* Dataset excerpt:
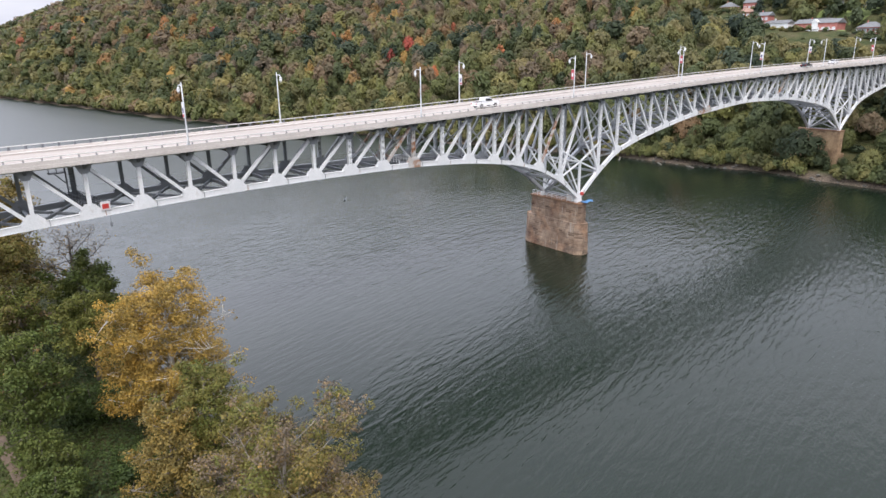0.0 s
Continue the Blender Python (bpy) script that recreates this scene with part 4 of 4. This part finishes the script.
# ---------------------------------------------------------------- inspection platforms and the channel marker
def platform(x, k_label, y0, y1, z, w, label):
    t = thing("inspection_platform", label, "platform", (x, 0, z))
    Solid().box(-w / 2, y0, 0, w / 2, y1, 0.08).part("deck_grating", GREYSTEEL, t)
    n = max(3, int((y1 - y0) / 0.9))
    for sx in (-w / 2, w / 2):
        for i in range(n + 1):
            y = y0 + (y1 - y0) * i / n
            Solid().box(sx - 0.045, y - 0.045, 0.08, sx + 0.045, y + 0.045, 1.2).part("rail_post", GREYSTEEL if k_label else STEEL, t)
        for zz in (0.6, 1.12):
            Solid().box(sx - 0.04, y0, zz, sx + 0.04, y1, zz + 0.08).part("hand_rail", GREYSTEEL if k_label else STEEL, t)
    return t


px = node_x(-15) + 1.6
pz = low_pt(-15, NEAR_Y).z + 0.45
walkway = platform(px - 0.3, True, 0.0, 9.7, pz, 1.5, "dark steel railed walkway between the two trusses")
walkway.location.y = NEAR_Y + 0.4
walkway.rotation_euler = Euler((0, 0, radians(10)))
sign = thing("channel_marker", "white board with a red square marking the navigation channel", "sign", (px + 0.1, NEAR_Y - 0.42, pz))
Solid().box(-0.58, -0.05, 0.0, 0.58, 0.0, 1.15).part("board", BANNERS["white"], sign, "white painted board")
Solid().box(-0.4, -0.08, 0.22, 0.4, -0.054, 0.85).part("red_square", REDLAMP, sign, "red painted square")
for sx in (-0.5, 0.5):
    Solid().box(sx - 0.04, 0.0, -0.1, sx + 0.04, 0.3, 1.3).part("bracket", GREYSTEEL, sign)
lampb = thing("hanging_lamp", "small dark navigation lamp hanging below the bottom chord", "lamp", (px + 0.5, NEAR_Y - 0.3, low_pt(-15, NEAR_Y).z - 1.6))
Solid().tube([(0, 0, 0.3), (0, 0, 1.3)], [0.025, 0.025], 5).part("cable", GREYSTEEL, lampb)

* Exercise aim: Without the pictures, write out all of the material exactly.

* Task answer:
0.0 s
Continue the Blender Python (bpy) script that recreates this scene with part 4 of 4. This part finishes the script.
# ---------------------------------------------------------------- inspection platforms and the channel marker
def platform(x, k_label, y0, y1, z, w, label):
    t = thing("inspection_platform", label, "platform", (x, 0, z))
    Solid().box(-w / 2, y0, 0, w / 2, y1, 0.08).part("deck_grating", GREYSTEEL, t)
    n = max(3, int((y1 - y0) / 0.9))
    for sx in (-w / 2, w / 2):
        for i in range(n + 1):
            y = y0 + (y1 - y0) * i / n
            Solid().box(sx - 0.045, y - 0.045, 0.08, sx + 0.045, y + 0.045, 1.2).part("rail_post", GREYSTEEL if k_label else STEEL, t)
        for zz in (0.6, 1.12):
            Solid().box(sx - 0.04, y0, zz, sx + 0.04, y1, zz + 0.08).part("hand_rail", GREYSTEEL if k_label else STEEL, t)
    return t


px = node_x(-15) + 1.6
pz = low_pt(-15, NEAR_Y).z + 0.45
walkway = platform(px - 0.3, True, 0.0, 9.7, pz, 1.5, "dark steel railed walkway between the two trusses")
walkway.location.y = NEAR_Y + 0.4
walkway.rotation_euler = Euler((0, 0, radians(10)))
sign = thing("channel_marker", "white board with a red square marking the navigation channel", "sign", (px + 0.1, NEAR_Y - 0.42, pz))
Solid().box(-0.58, -0.05, 0.0, 0.58, 0.0, 1.15).part("board", BANNERS["white"], sign, "white painted board")
Solid().box(-0.4, -0.08, 0.22, 0.4, -0.054, 0.85).part("red_square", REDLAMP, sign, "red painted square")
for sx in (-0.5, 0.5):
    Solid().box(sx - 0.04, 0.0, -0.1, sx + 0.04, 0.3, 1.3).part("bracket", GREYSTEEL, sign)
lampb = thing("hanging_lamp", "small dark navigation lamp hanging below the bottom chord", "lamp", (px + 0.5, NEAR_Y - 0.3, low_pt(-15, NEAR_Y).z - 1.6))
Solid().tube([(0, 0, 0.3), (0, 0, 1.3)], [0.025, 0.025], 5).part("cable", GREYSTEEL, lampb)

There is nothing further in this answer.